Remember they have new ownership - a software company iirc - and I bet they have their sights set on a digital future for Mamiya, having that sort of background. So that excludes Phase. Also, the money is not in the camera bodies, especially with so many bodies on the used market at the moment. Really I don't see what Phase can offer Mamiya right now.
Graham, I agree. I would not have seen the Phase One/Mamiya deal as optimal for either party. For Mamiya it is providing some sort of back-up plan in case their own development of the digital side (the ZD's) does not work out. For Phase One, Mamiya was the only hardware manufacturer left and isuppose they felt they needed to hook up with SOMEONE.
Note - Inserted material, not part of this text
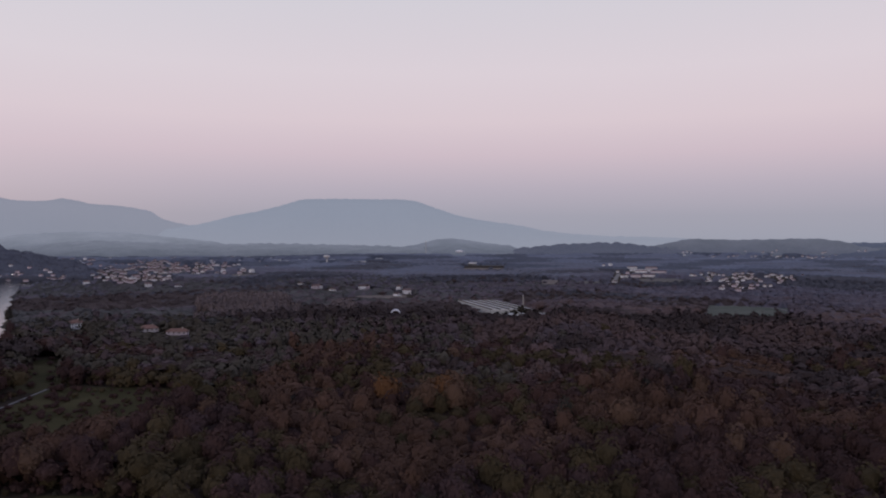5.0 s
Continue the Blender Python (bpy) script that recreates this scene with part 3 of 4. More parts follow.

You seem to forget that Contax owns all the lens designs for that camera. They are all Carl Zeiss lenses.
It was my understanding (and I may very well be wrong) that Carl Zeiss was integral in the design of that camera and holds rights to it as well.
Sometimes some posters on this board over simplify the legal and ownership hurdles to what seem like great ideas.
Carl Zeiss would love to have ability to have that camera (or a successor) in production again. However it just doesn't seem to be in the cards anytime soon.
Matt, I think that's right to some extent. First, let us be clear about a couple of things. "Contax" doesn't "own" anything. It is just a marketing name. The lenses for the Contax 645 were designed, manufactuered and marketed as "Zeiss" lenses. Look at the packaging and labeling, it doesn't say "Kyocera" anywhere. it doesn't even say "Contax" anywhere on the box. (Only on the lens information sheet does it say "Contax 645 mount"). Yes, the lenses are clearly ZEISS products, even if the OEM manufacturer for them was Kyocera, and their designs owned by Zeiss.
Now, that is not to say Kyocera had no role in the development of those lenses. Kyocera developed all the electronics in the lenses, and I believe OWN the intellectual property associated with the electronics AND lens mount. And that is the rub. It's not so much the Contax name that is the issue here. I believe that Zeiss could have done something with another name, if the license for the Contax name was the only issue. But it is the technology of the 645 -- the body-lens interface, lens mount and lens control that is the issue. This is what is owned by Kyocera and what Kyocera is apparently not giving up. Zeiss or anyone else, can not do anything with the Contax camera platforms without an agreement with Kyocera that would give them access to the technology. There are legal and ownership hurdles, just not the ones that many people think.
The Contax 645 would have been an IDEAL partner for Phase One -- and Phase one and Kyocera had gone very far down the road in licensing the Contax 645 technology (and perhaps tooling) to Phase. But my understanding is that the Phase One board of directors (in an act of extreme short-sightedness) rejected the deal. Especially, given the well known fact that Kyocera had a Contax 645 MkII model ready to go, this is a very distressing situation. Phase, without a body, had no place to go other than run over to Mamiya, which is a much less attactive proposition for them than Contax would have been.
Quite frankly, and hindsight here is especially valuable, if Kyocera management had their sh*t together when they were having problems sorting out the N Digital (an extremely promising, but flawed DSLR) they should have brought in a digital partner like Phase One. If they had done this then, Contax might still be with us, and might just have a very nice share of the professional market. The still-born Phase One-Contax deal ultimately might have been just too late.
It is my view that Kyocera is being exceptionally foolish by not licensing their Contax technology and not selling off the Contax license -- their shareholders should be very annoyed. The sense is that this is not about money to Kyocera (rumour has it that they even have destroyed all the Contax tooling). It is about, in some sense, sticking it to Zeiss. In the end, however, all Kyocera really ended up doing it is sticking it to their loyal customers.